• [Directions]: State how many lines in the listing below include the word "script", and add nothing besides the number.

• [Provided data]:
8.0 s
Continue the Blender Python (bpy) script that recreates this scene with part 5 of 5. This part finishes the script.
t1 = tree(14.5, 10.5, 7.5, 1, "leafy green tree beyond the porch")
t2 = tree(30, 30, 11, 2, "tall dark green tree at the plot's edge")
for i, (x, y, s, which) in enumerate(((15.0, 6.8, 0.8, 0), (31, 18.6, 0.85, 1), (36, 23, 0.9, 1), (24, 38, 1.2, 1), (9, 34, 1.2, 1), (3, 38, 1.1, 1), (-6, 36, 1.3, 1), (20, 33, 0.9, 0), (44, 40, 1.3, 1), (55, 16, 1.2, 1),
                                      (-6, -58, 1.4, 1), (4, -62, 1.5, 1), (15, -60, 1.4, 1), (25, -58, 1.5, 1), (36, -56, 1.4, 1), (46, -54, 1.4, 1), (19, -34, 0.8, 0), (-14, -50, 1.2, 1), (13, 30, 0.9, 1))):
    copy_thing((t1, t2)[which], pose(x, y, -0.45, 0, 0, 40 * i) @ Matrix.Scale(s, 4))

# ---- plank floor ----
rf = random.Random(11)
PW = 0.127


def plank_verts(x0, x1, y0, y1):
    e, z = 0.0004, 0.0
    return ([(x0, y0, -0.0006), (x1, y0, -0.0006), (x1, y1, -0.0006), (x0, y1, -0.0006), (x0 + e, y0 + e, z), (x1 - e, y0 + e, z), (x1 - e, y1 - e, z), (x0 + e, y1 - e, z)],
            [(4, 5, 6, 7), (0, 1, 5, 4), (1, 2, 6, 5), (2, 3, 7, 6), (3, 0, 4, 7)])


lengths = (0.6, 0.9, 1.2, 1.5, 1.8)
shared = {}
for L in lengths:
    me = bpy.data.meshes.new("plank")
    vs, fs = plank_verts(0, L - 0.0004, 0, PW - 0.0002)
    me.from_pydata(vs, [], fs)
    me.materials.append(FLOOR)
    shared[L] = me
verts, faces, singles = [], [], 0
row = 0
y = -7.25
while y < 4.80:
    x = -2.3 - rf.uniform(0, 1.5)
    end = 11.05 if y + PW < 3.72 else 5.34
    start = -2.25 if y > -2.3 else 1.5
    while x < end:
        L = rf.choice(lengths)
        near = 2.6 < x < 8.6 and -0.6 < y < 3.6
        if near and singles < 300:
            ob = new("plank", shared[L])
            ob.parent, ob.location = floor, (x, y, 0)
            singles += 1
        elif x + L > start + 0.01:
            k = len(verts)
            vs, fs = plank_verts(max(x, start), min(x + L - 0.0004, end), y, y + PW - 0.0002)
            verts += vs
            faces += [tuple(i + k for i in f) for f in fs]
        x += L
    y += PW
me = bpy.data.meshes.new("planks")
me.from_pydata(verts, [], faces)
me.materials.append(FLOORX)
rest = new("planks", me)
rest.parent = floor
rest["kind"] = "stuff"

---

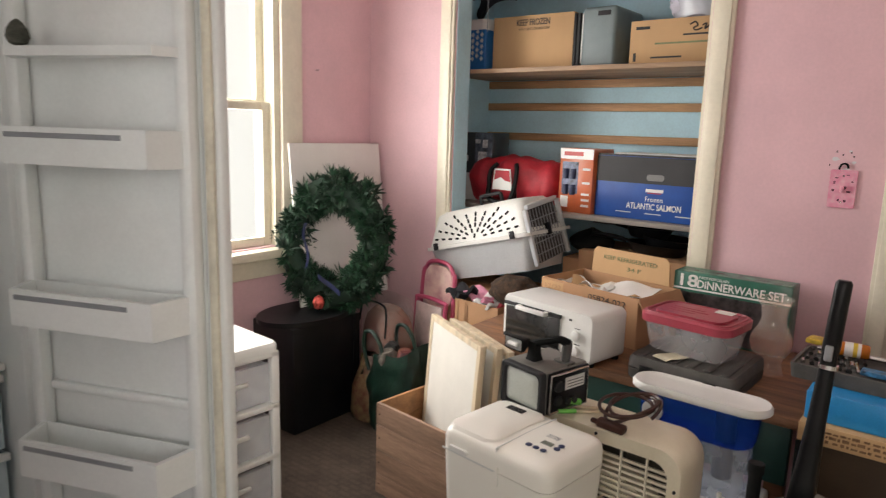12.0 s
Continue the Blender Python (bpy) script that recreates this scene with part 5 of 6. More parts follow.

• [Answer to this problem]: 2